Welcome to our quiet little thread here. There are a number of tools one can use to aid in predicting option prices if you have a good feel for where the underlying is going. There is always an element of uncertainty because we can never predict the market sentiment and options pricing always reflects both a theoretical dependence on underlying price and past history PLUS an element of what the market is doing at the moment.

I use an option strategy analyzer that is Excel based and free to download from the following link

hoadley.net

You can also access a number of online calculators there. There are a number of similar tools, some imbedded in commercial software packages. This sort of tool helps refine estimates of future price, but simpler approximations may be sufficient based on the information from a good quote source like this one

pcquote.com

If you click on "greeks" in the left menu you will get sufficient data to estimate the option price movement that should theoretically accompany a movement in QQQ. If you already know how to do this, you are probably ready to take a deeper look at the analysis tool. If you don't know how to do this, check the quote page so you know where to find Implied Volatility, delta, and theta, and just ask us to follow up on this to tell you how to use this data.

For tomorrow, delta 60% is telling us that if QQQ drops another $0.50 in price, the MAR25 puts should drop about $0.30. Theta is telling us these options will lose a bit more than $0.01 in time value, which is nothing much to worry about since the price increment is $0.05. The $0.10 bid ask spread suggests you might have to accept $0.05 slippage to be sure you get filled (I've been doing really well getting filled in the middle lately, so you might want to hold out for the full theoretical move.)

As a sanity check, look at the current price on the MAR26 puts. For front month options a $1 drop in QQQ should move the price of the MAR25 to the current price of the MAR26, less any loss to time decay (theta), which is too small to worry about. If QQQ price moves only $0.50 you can expect a move of a bit less than half the distance. A bit less than half of the $0.65 price difference is the $0.30 estimated above, so there is agreement here.
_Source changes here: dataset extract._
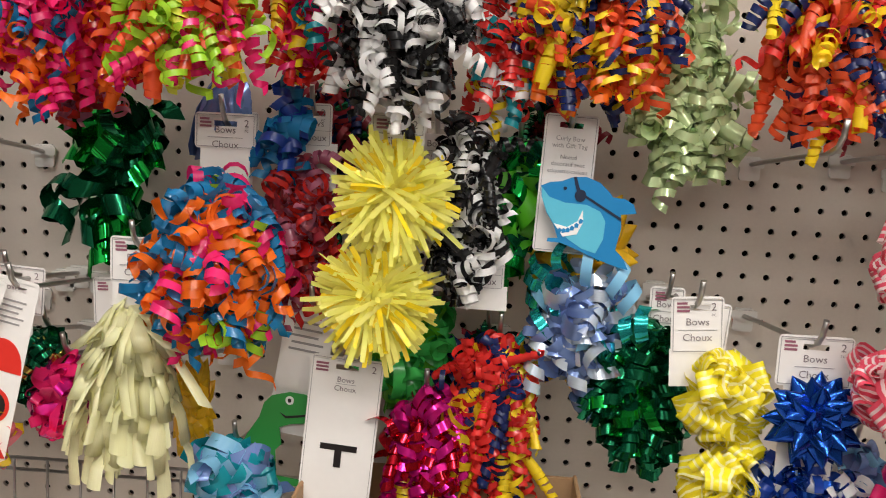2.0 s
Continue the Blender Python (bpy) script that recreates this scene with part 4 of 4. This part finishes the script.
b = bow(curls, 0.574, -0.125, 1.253, 0.088, 0.053, 0.168, [RED, NAVY, YELLOW], "red, navy and yellow curled ribbon bow", 108, "curled_ribbon_bow", "gift bow", weights=(5, 2, 2), count=90, width=0.0060, r=0.0068, pull=2.0, length=0.07)
peg_hook(0.574, 1.310, 0.121)
b = bow(curls, 0.505, -0.140, 1.213, 0.089, 0.053, 0.128, [F_RED, F_MAGENTA, YELLOW], "red and magenta foil ribbon bow", 109, "curled_ribbon_bow", "gift bow", weights=(4, 3, 1), count=60, width=0.0085, pull=1.4)
peg_hook(0.505, 1.252, 0.136)
b = bow(curls, 0.321, -0.160, 1.177, 0.077, 0.046, 0.083, [TEAL, STEELBLUE, SKY], "teal and blue curled ribbon bow under the dinosaur tag", 110, "curled_ribbon_bow", "gift bow", count=50, width=0.016, r=0.014)
peg_hook(0.321, 1.193, 0.156)
b = bow(curls, 0.486, -0.070, 1.297, 0.071, 0.042, 0.128, [MIDGREEN, GREEN], "green ribbon bow low on the board", 111, "curled_ribbon_bow", "gift bow", count=40, width=0.014)
peg_hook(0.486, 1.336, 0.066)
b = bow(star_bow, 0.266, -0.120, 1.236, 0.046, 0.040, 0.113, [GOLD], "gold foil bow behind the cream streamers", 112, "star_bow", "gift bow", width=0.02)
peg_hook(0.266, 1.267, 0.116)
b = bow(loop_bow, 0.140, -0.140, 1.240, 0.080, 0.048, 0.099, [F_MAGENTA, PINK], "hot pink foil ribbon bow", 113, "ribbon_bow", "gift bow", count=50, length=0.035, width=0.014)
peg_hook(0.140, 1.264, 0.136)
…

If QQQ really does start to fall, and sentiment is fear of further downside then puts will become even more expensive and the move could be a bit larger than estimated. If the sentiment is that things are getting too oversold and buyers start showing up in force to create a sharp reversal, the puts might move less than the estimated price based on the QQQ bottom. As liquid as these things are, I'm reasonably confident the $0.30 per $0.50 ratio will be realized. Beyond $0.50 on the QQQ will start to accelerate the put prices.